→ **Stated problem**: Leave out the pictures and repeat exactly the lines from the one containing "More parts follow." through the final line of the listing below.

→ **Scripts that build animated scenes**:

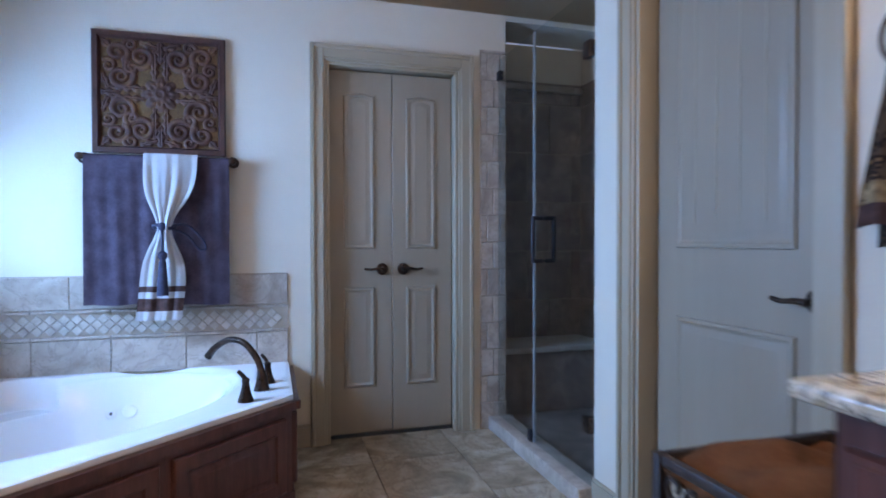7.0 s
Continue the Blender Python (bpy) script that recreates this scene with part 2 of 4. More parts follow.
REDCLOTH = varied("rust_red_cushion_cloth", (0.22, 0.045, 0.035), 0.2, 14, 0.9, bump_scale=250, bump_strength=0.4)
CUSHION = varied("grey_white_cushion_cloth", (0.55, 0.52, 0.52), 0.08, 14, 0.9, bump_scale=250, bump_strength=0.4)
DARKCLOTH = varied("dark_cushion_cloth", (0.05, 0.035, 0.04), 0.2, 14, 0.9, bump_scale=250, bump_strength=0.4)
DARKWOOD = varied("dark_bed_wood", (0.035, 0.018, 0.014), 0.3, 6, 0.35, stretch=(5, 5, 1))
WICKER = varied("brown_wicker", (0.14, 0.065, 0.030), 0.45, 60, 0.6, bump_scale=200, bump_strength=0.4)
DARKWICKER = varied("dark_wicker", (0.030, 0.022, 0.020), 0.45, 60, 0.5, bump_scale=200, bump_strength=0.4)
SUEDE = varied("brown_plush_towel", (0.13, 0.058, 0.028), 0.3, 10, 0.97, bump_scale=350, bump_strength=0.8, bump_dist=0.004, spec=0.1)
TASSEL = varied("cream_tassel_thread", (0.52, 0.42, 0.27), 0.2, 60, 0.9, stretch=(1, 1, 0.1))
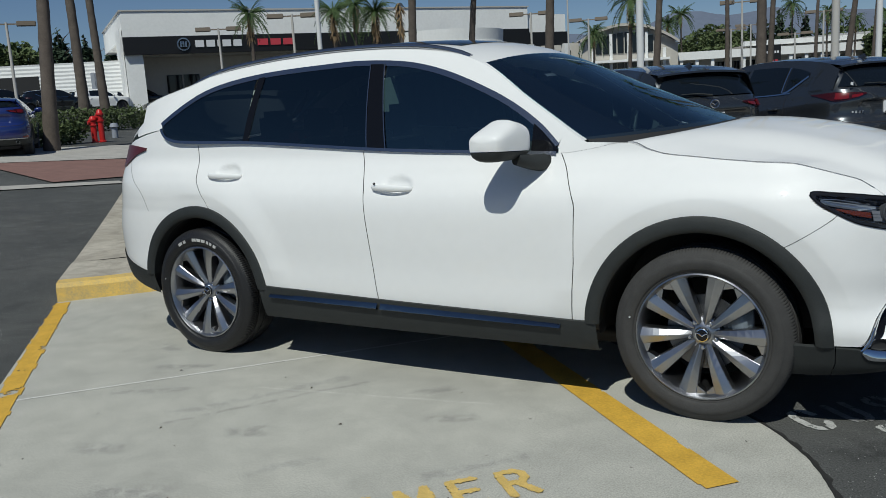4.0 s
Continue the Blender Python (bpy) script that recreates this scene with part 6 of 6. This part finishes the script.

→ **Final result**:
Continue the Blender Python (bpy) script that recreates this scene with part 2 of 4. More parts follow.
REDCLOTH = varied("rust_red_cushion_cloth", (0.22, 0.045, 0.035), 0.2, 14, 0.9, bump_scale=250, bump_strength=0.4)
CUSHION = varied("grey_white_cushion_cloth", (0.55, 0.52, 0.52), 0.08, 14, 0.9, bump_scale=250, bump_strength=0.4)
DARKCLOTH = varied("dark_cushion_cloth", (0.05, 0.035, 0.04), 0.2, 14, 0.9, bump_scale=250, bump_strength=0.4)
DARKWOOD = varied("dark_bed_wood", (0.035, 0.018, 0.014), 0.3, 6, 0.35, stretch=(5, 5, 1))
WICKER = varied("brown_wicker", (0.14, 0.065, 0.030), 0.45, 60, 0.6, bump_scale=200, bump_strength=0.4)
DARKWICKER = varied("dark_wicker", (0.030, 0.022, 0.020), 0.45, 60, 0.5, bump_scale=200, bump_strength=0.4)
SUEDE = varied("brown_plush_towel", (0.13, 0.058, 0.028), 0.3, 10, 0.97, bump_scale=350, bump_strength=0.8, bump_dist=0.004, spec=0.1)
TASSEL = varied("cream_tassel_thread", (0.52, 0.42, 0.27), 0.2, 60, 0.9, stretch=(1, 1, 0.1))
4.0 s
Continue the Blender Python (bpy) script that recreates this scene with part 6 of 6. This part finishes the script.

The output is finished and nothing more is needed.